Реплика «Кончается антракт, начинается контракт» из пьесы И. Ильфа, Е. Петрова и В. Катаева «Под куполом цирка».
21 июля сокращенный вариант сценария Шварцем был сдан студии. Сокращениям в основном подверглись те сцены, о которых писал Державин и повторил Гомелло. Без них сценарий действительно обошелся. Но мне жаль очень красивого сокращенного начала сценария. Ну, не вошел он в фильм, но публикуя сценарий в «Литературном альманахе» (1958, июль), Евгений Львович мог бы включить его в текст. Поэтому позволю себе привести его:
«В предрассветной мгле возникает дорога, уходящая в бесконечную даль. Ползут туманы, пролетают облака, вырастают высокие горы, а дорога все тянется и тянется, переваливает через вершины, пересекает долины, шагает через реки, проступает сквозь туманную поляну.

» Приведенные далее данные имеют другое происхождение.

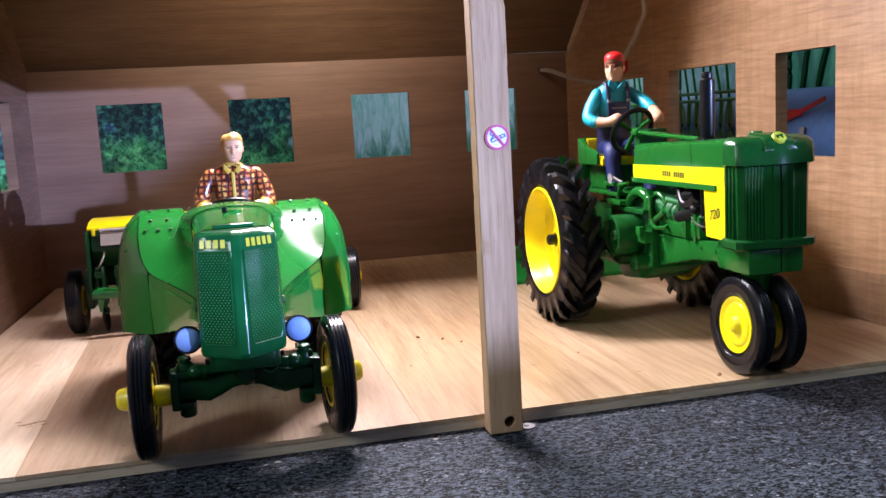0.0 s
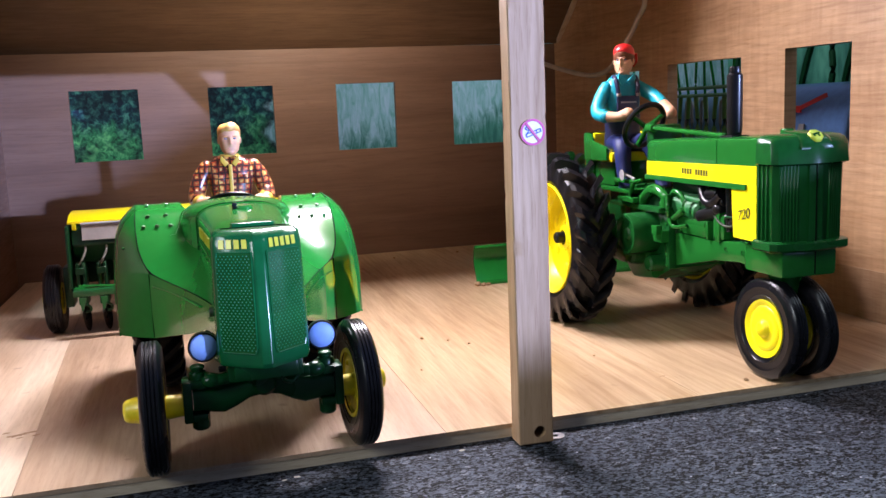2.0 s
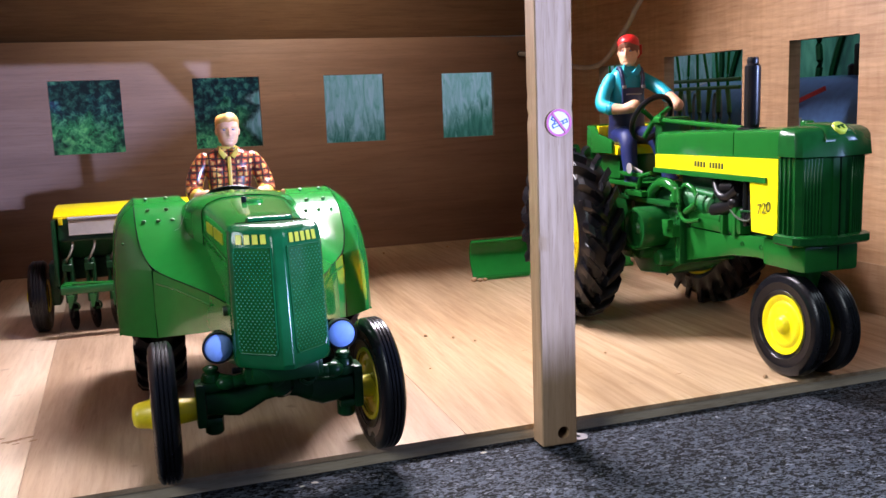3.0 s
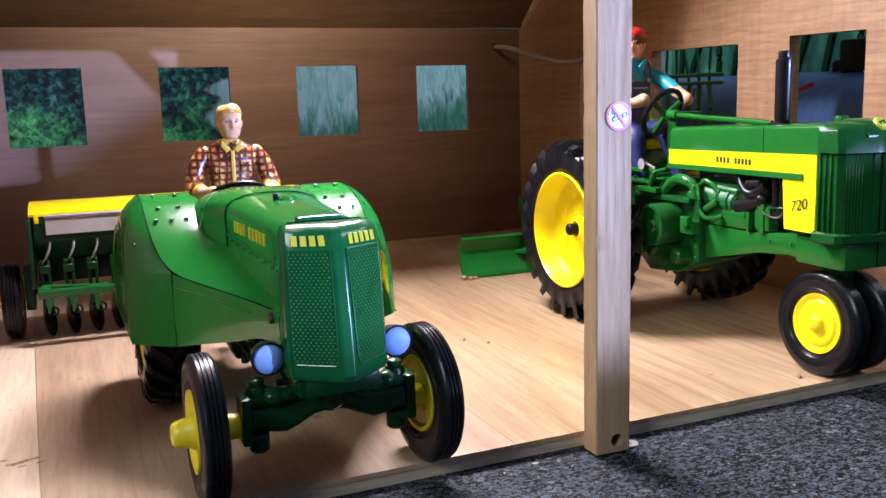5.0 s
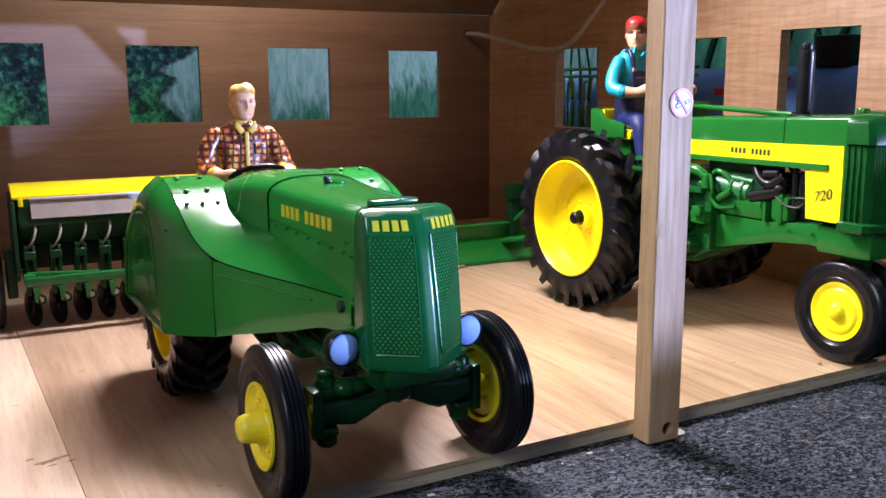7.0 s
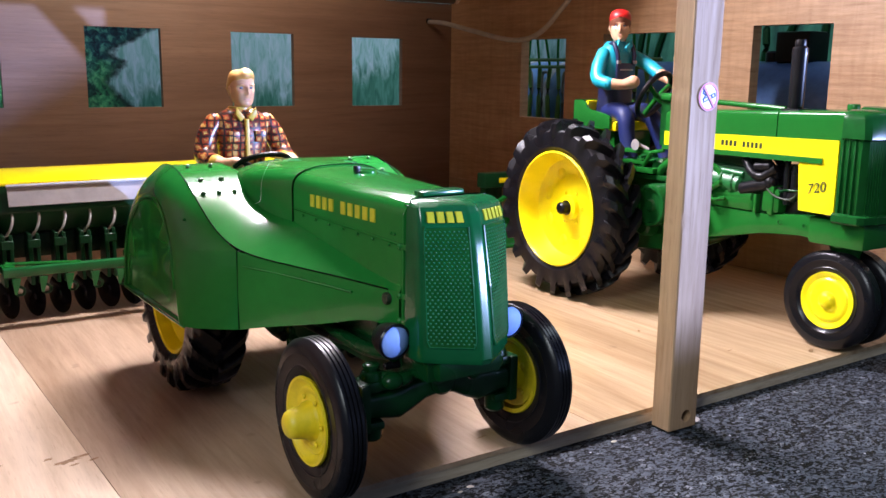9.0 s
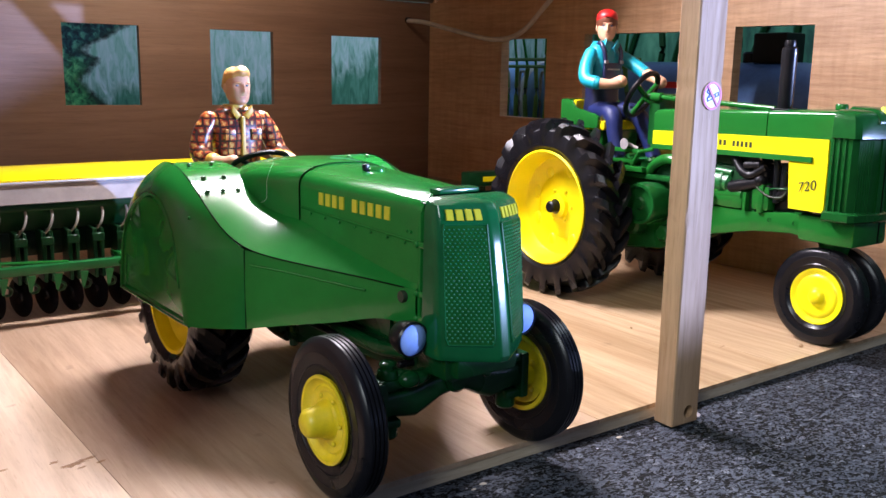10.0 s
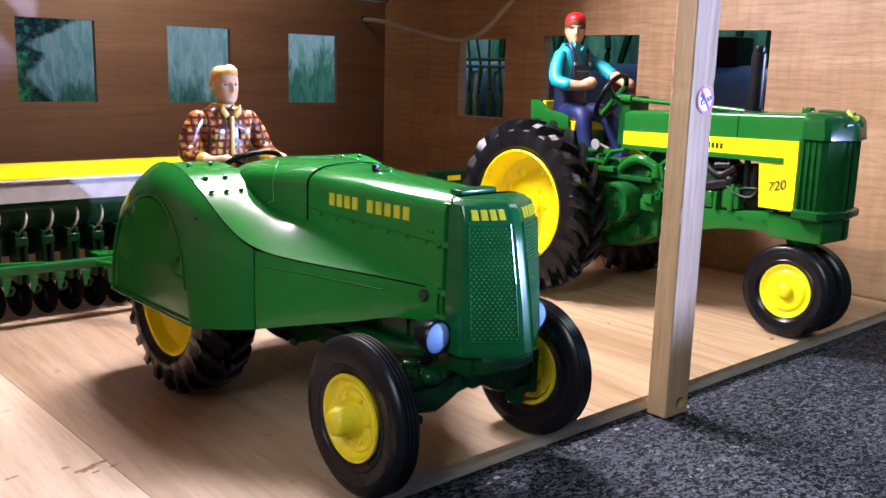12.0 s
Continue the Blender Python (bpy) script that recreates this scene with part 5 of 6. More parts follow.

Появляется надпись: Дон Кихот Ламанческий.
И на перевале далекой горы показываются две фигуры. Одна длинная, на высоком коне, другая широкая, коренастая, на маленьком ослике. И пока проходят полагающиеся в начале картины надписи, всадники двигаются и двигаются по бесконечным дорогам. Светит летнее солнце, падают осенние листья, налетает снежная буря, расцветают деревья в садах, а всадники всё в пути. Иной раз они приближаются так, что мы видим худое и строгое лицо длинного и широкое, румяное, ухмыляющееся — коренастого, а иной раз они удаляются, превращаются в тени. В тумане длинный всадник вытягивается ещё выше, до самых небес, а коренастый расстилается над самой землей».
Потом было ещё четыре варианта режиссерского сценария.

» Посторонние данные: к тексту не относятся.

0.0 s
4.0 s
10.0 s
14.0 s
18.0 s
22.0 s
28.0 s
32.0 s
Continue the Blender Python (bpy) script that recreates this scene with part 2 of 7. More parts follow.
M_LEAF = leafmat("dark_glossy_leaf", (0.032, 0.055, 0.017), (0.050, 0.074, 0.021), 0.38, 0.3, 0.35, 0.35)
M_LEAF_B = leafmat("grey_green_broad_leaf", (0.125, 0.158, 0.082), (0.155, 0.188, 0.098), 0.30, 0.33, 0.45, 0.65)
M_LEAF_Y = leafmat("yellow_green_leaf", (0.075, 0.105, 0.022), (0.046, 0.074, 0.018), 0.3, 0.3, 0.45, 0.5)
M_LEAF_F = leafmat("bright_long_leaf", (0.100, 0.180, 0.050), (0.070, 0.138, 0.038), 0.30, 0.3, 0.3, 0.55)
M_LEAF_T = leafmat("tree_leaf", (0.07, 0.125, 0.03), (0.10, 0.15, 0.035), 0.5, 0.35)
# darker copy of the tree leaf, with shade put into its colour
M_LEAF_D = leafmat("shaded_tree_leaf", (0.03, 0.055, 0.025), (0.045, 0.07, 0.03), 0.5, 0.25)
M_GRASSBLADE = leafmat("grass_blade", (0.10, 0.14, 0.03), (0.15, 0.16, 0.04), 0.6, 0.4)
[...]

Большинство литературоведов, писавших о романе Сервантеса «Хитроумный идальго Дон Кихот Ламанчский» сходятся на том, что автор задумал свое произведение, как пародию на рыцарские романы, которые в его время пользовались большой популярностью. А К. Державин писал даже, что «первоначально Сервантес ограничил свои намерения осмеять страсть к чтению рыцарских романов рамками новеллы, отвечающей в основном содержанию первых пяти глав (первый выезд рыцаря без оруженосца. —
Потом Дон Кихот отправится в путь во второй раз, — уже с оруженосцем, и в «третий, где оба героя вступят в большой мир политики, религии и искусств, — писал знаток испанского Ренессанса Л. Пинский. — Три выезда Дон-Кихота — это как бы три этапа постепенно углубляющегося идейного смысла» (Л. Пинский. Реализм эпохи Возрождения. М., 1961). И на каждом из этих этапов герои романа предстают в новом качестве.

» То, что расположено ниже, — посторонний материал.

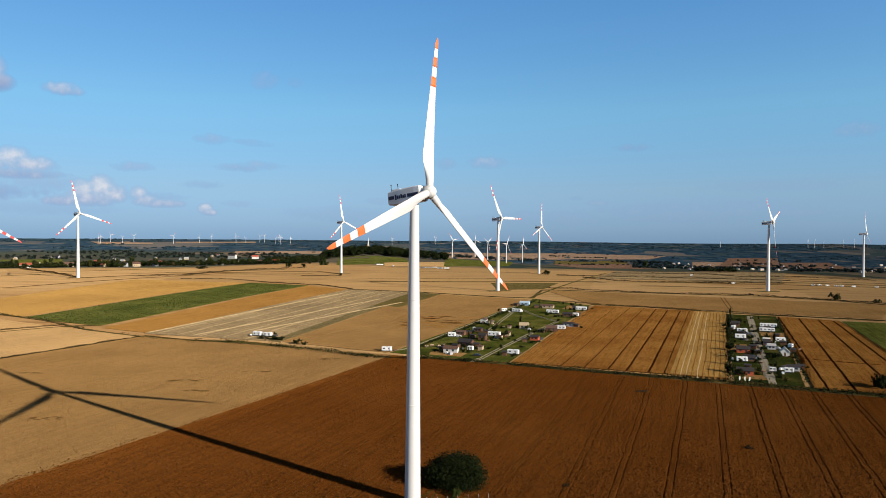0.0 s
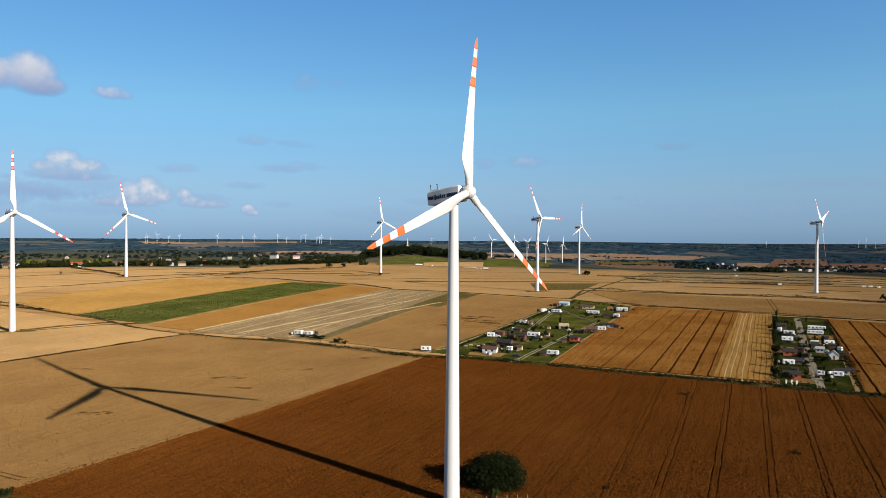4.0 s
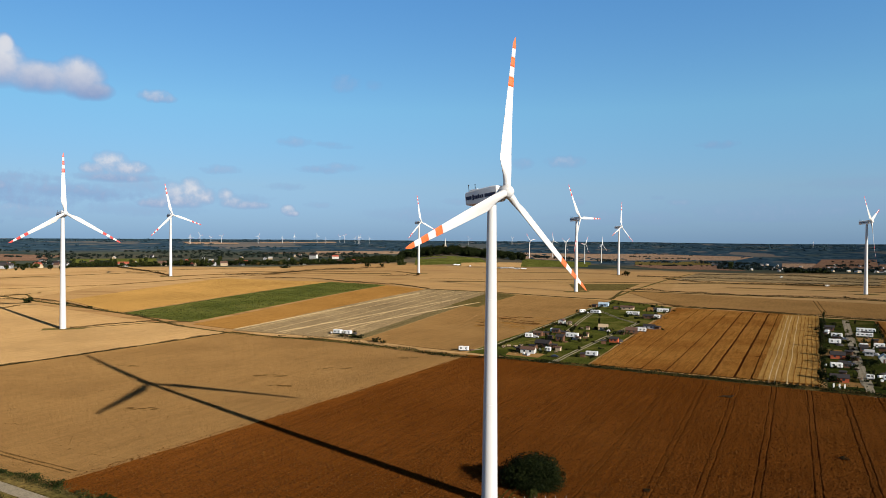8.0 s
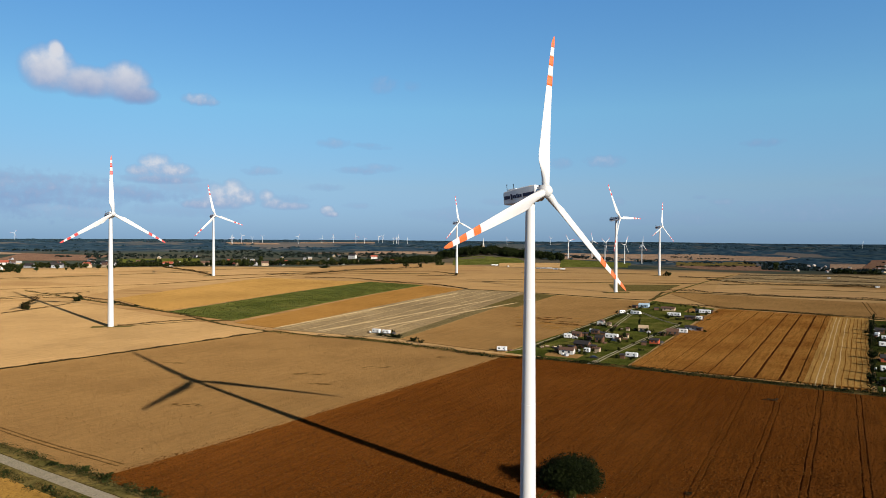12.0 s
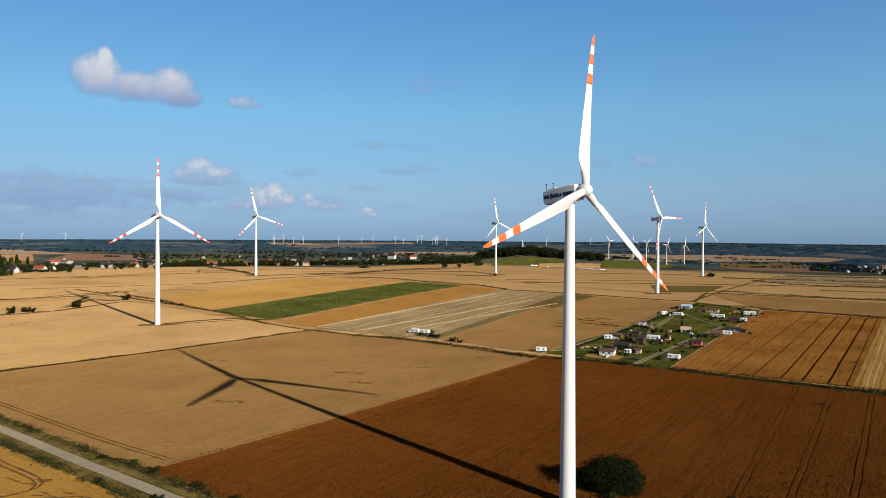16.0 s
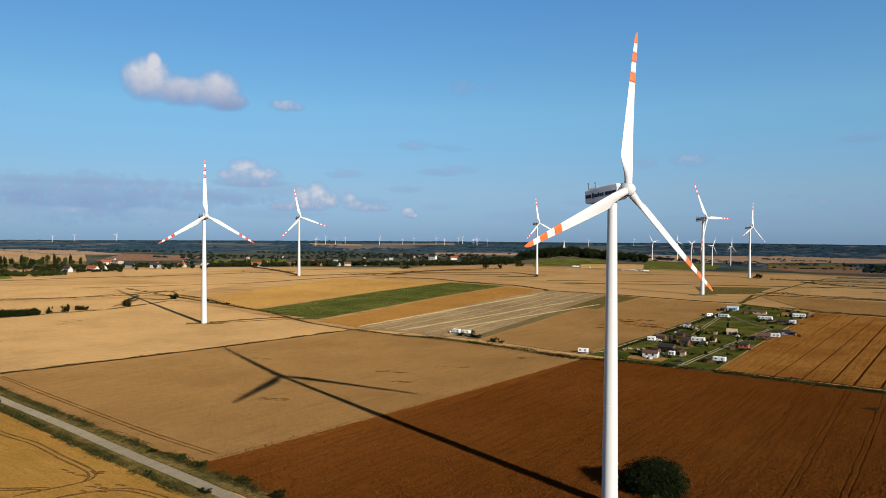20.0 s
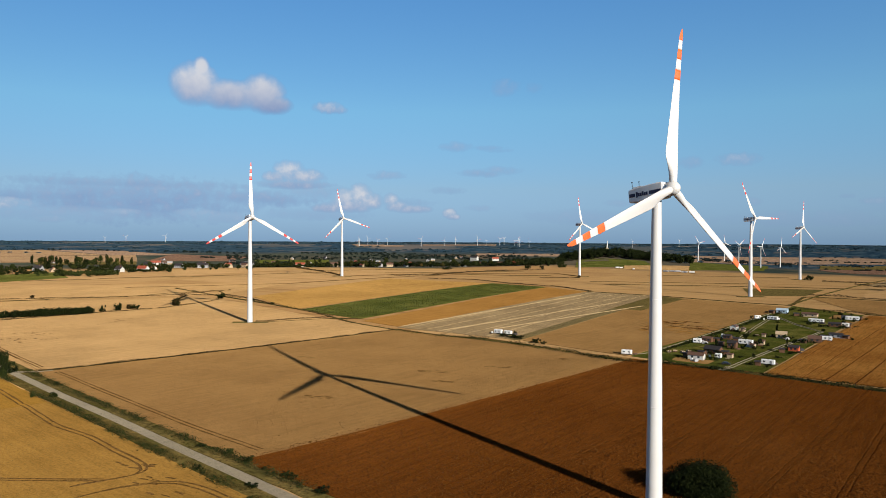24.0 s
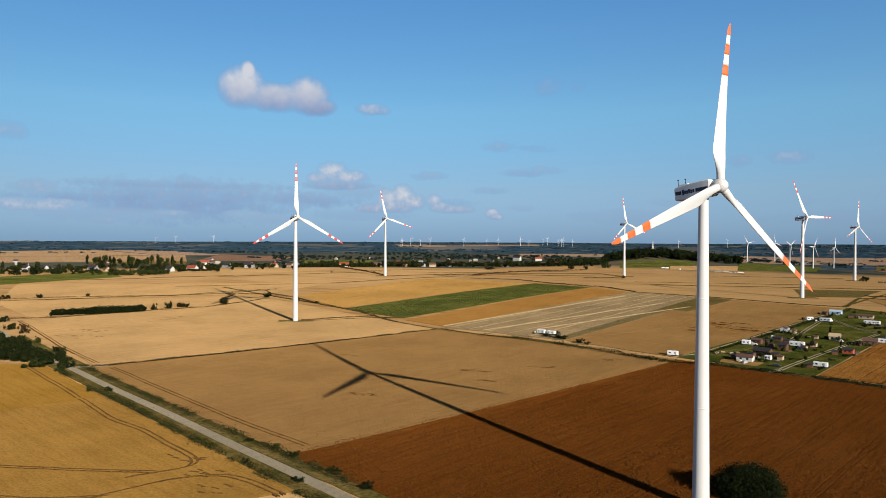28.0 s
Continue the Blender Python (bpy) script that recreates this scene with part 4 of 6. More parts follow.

Поначалу перед нами свихнувшийся на этих романах идальго, возомнивший себя «заступником обиженных и угнетенных». Даже его возвышенным лозунгам Сервантес придает злой, пародийный характер. «Стараясь во всем подражать рыцарям, которые, как ему было известно из книг, не спали ночей в лесах и пустынях, тешась мечтой о своих повелительницах, Дон Кихот всю ночь не смыкал глаз и думал о госпоже свой Дульсинее». Деревенский идальго, воспринявший происходящее в романах за саму жизнь — таков Дон Кихот вначале.